Determined Multi-Label Learning via Similarity-Based Prompt
Meng Wei, Zhongnian Li, Peng Ying, Yong Zhou, Xinzheng Xu
TL;DR
This work addresses the high cost of annotating full multi-label annotations by introducing Determined Multi-Label Learning (DMLL), where each training example is paired with a binary determined label for a randomly chosen candidate class. It develops a risk-consistent estimator that reweights the loss using $p(y^{\gamma}=1|x)$ and $p(y^{\gamma}=0|x)$, enabling learning from determined-labeled data with a binary cross-entropy loss framework; when these probabilities are unknown, they are estimated via the RAM-based image model and sigmoid outputs. To further improve performance, the paper introduces a similarity-based prompt (SBP) mechanism that augments each target label with semantically similar labels drawn from a large RAM label space, using the CLIP text encoder to compute similarities and optimize an optimal prompt $P^*$. Empirical results on VOC, COCO, NUS, and CUB show that DMLL consistently outperforms state-of-the-art weakly supervised approaches across key metrics (MAP, ranking loss, one error, and coverage), validating both the theoretical guarantees and the practical value of SBP in large-scale vision-language settings.
Abstract
In multi-label classification, each training instance is associated with multiple class labels simultaneously. Unfortunately, collecting the fully precise class labels for each training instance is time- and labor-consuming for real-world applications. To alleviate this problem, a novel labeling setting termed \textit{Determined Multi-Label Learning} (DMLL) is proposed, aiming to effectively alleviate the labeling cost inherent in multi-label tasks.
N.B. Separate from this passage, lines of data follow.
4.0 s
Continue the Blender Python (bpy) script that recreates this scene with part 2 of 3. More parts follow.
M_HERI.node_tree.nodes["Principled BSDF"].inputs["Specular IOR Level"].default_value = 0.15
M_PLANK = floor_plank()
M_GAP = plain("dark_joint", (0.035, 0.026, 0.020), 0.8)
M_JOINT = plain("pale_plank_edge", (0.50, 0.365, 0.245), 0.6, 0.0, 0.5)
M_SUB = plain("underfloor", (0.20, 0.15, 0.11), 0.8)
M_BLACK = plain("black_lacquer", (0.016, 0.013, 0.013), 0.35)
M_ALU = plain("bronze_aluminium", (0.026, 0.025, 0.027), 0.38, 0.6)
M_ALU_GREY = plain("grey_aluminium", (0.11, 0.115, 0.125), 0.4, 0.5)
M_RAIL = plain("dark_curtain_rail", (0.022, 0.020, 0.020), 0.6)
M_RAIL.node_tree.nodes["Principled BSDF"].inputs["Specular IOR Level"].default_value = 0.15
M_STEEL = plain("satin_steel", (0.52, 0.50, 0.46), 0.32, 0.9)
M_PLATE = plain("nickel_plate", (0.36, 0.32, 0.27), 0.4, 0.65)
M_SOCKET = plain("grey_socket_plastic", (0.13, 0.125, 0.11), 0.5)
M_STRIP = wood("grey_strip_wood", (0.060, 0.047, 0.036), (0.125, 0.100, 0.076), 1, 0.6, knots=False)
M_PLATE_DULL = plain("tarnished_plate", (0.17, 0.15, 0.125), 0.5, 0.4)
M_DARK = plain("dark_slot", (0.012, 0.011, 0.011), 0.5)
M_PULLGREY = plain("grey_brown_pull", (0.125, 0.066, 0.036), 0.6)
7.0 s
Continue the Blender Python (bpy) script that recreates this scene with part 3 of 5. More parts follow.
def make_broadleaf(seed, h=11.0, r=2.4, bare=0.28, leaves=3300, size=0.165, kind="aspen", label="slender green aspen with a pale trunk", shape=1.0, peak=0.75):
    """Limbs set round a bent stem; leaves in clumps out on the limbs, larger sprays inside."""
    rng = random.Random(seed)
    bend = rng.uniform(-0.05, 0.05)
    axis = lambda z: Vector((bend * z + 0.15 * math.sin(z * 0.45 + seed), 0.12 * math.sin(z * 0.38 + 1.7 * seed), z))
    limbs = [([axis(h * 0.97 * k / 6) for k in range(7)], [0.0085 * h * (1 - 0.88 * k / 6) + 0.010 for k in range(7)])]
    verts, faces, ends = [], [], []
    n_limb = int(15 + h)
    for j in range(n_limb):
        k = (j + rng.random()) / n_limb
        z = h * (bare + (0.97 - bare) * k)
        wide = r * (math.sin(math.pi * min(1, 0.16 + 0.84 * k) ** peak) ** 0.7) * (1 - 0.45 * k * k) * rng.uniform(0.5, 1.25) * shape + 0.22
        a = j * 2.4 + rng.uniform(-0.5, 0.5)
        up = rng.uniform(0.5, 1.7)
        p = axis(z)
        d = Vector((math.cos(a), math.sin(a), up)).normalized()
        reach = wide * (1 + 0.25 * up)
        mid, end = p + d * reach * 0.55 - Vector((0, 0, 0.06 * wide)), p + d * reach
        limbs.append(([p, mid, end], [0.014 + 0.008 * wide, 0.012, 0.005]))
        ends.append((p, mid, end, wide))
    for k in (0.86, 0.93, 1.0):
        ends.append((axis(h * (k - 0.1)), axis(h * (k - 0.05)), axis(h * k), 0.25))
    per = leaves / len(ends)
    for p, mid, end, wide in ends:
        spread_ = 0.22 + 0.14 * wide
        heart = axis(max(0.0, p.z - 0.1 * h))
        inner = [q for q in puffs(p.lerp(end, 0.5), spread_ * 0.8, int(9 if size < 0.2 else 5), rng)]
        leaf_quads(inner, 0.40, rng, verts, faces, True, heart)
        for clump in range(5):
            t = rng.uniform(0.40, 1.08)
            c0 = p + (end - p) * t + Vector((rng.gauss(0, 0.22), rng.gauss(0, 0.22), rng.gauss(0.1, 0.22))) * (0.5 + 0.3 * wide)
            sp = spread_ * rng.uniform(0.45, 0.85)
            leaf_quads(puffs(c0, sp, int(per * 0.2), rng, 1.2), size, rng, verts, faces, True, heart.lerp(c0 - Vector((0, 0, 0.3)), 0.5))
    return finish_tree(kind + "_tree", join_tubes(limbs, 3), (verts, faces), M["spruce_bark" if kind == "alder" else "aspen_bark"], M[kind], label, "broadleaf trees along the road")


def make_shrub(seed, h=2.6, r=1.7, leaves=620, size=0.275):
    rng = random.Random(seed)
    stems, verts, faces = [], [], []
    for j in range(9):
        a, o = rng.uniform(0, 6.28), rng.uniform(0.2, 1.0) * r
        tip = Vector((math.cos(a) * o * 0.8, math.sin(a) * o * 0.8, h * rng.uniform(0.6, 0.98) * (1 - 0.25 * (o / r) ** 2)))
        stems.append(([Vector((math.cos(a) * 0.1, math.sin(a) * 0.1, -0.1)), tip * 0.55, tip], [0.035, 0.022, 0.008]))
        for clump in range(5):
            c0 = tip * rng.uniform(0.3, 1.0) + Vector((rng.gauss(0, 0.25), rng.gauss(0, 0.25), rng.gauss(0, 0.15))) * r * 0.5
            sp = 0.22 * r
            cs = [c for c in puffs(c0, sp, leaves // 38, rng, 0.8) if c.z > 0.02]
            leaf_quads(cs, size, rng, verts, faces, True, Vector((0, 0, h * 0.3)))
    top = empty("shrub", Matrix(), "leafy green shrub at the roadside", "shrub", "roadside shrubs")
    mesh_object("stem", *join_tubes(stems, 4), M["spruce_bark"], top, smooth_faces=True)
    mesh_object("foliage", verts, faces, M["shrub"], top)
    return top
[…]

In this novel labeling setting, each training instance is associated with a \textit{determined label} (either "Yes" or "No"), which indicates whether the training instance contains the provided class label. The provided class label is randomly and uniformly selected from the whole candidate labels set. Besides, each training instance only need to be determined once, which significantly reduce the annotation cost of the labeling task for multi-label datasets. In this paper, we theoretically derive an risk-consistent estimator to learn a multi-label classifier from these determined-labeled training data. Additionally, we introduce a similarity-based prompt learning method for the first time, which minimizes the risk-consistent loss of large-scale pre-trained models to learn a supplemental prompt with richer semantic information. Extensive experimental validation underscores the efficacy of our approach, demonstrating superior performance compared to existing state-of-the-art methods.